Written problem: Only the lines from the one containing "Continue the Blender" through the end of the material are to be echoed, each exactly as it appears.

Information supplied:
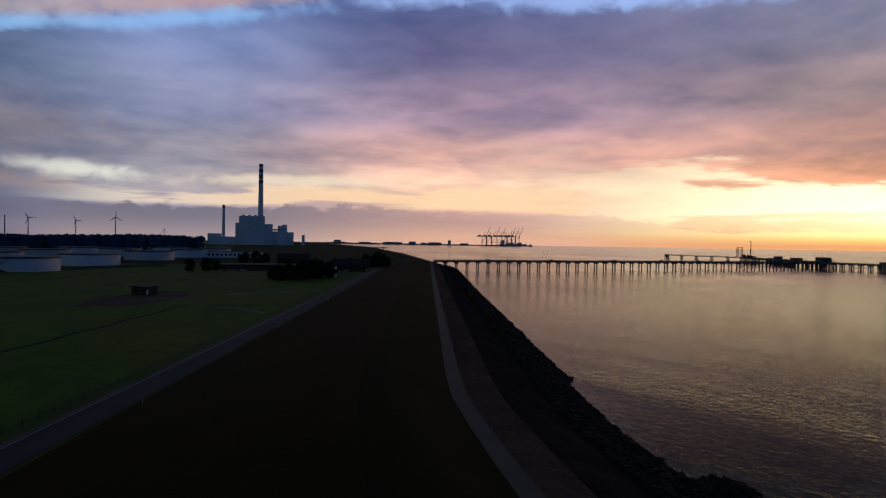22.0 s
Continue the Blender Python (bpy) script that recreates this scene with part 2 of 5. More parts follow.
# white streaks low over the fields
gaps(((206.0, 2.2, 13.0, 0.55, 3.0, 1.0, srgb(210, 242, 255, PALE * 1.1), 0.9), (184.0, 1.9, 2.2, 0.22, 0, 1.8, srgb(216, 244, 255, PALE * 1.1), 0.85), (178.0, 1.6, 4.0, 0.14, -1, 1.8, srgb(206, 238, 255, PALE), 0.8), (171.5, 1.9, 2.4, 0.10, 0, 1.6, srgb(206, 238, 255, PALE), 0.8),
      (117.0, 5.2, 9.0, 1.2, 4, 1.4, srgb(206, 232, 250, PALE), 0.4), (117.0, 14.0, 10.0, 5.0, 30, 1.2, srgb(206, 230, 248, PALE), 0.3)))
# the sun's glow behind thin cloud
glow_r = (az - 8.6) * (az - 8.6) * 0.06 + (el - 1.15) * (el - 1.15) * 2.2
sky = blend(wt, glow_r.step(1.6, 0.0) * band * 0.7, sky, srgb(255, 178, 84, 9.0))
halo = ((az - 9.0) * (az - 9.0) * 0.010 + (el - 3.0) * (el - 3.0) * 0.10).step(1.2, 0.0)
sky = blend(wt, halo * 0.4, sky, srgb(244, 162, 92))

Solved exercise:
Continue the Blender Python (bpy) script that recreates this scene with part 2 of 5. More parts follow.
# white streaks low over the fields
gaps(((206.0, 2.2, 13.0, 0.55, 3.0, 1.0, srgb(210, 242, 255, PALE * 1.1), 0.9), (184.0, 1.9, 2.2, 0.22, 0, 1.8, srgb(216, 244, 255, PALE * 1.1), 0.85), (178.0, 1.6, 4.0, 0.14, -1, 1.8, srgb(206, 238, 255, PALE), 0.8), (171.5, 1.9, 2.4, 0.10, 0, 1.6, srgb(206, 238, 255, PALE), 0.8),
      (117.0, 5.2, 9.0, 1.2, 4, 1.4, srgb(206, 232, 250, PALE), 0.4), (117.0, 14.0, 10.0, 5.0, 30, 1.2, srgb(206, 230, 248, PALE), 0.3)))
# the sun's glow behind thin cloud
glow_r = (az - 8.6) * (az - 8.6) * 0.06 + (el - 1.15) * (el - 1.15) * 2.2
sky = blend(wt, glow_r.step(1.6, 0.0) * band * 0.7, sky, srgb(255, 178, 84, 9.0))
halo = ((az - 9.0) * (az - 9.0) * 0.010 + (el - 3.0) * (el - 3.0) * 0.10).step(1.2, 0.0)
sky = blend(wt, halo * 0.4, sky, srgb(244, 162, 92))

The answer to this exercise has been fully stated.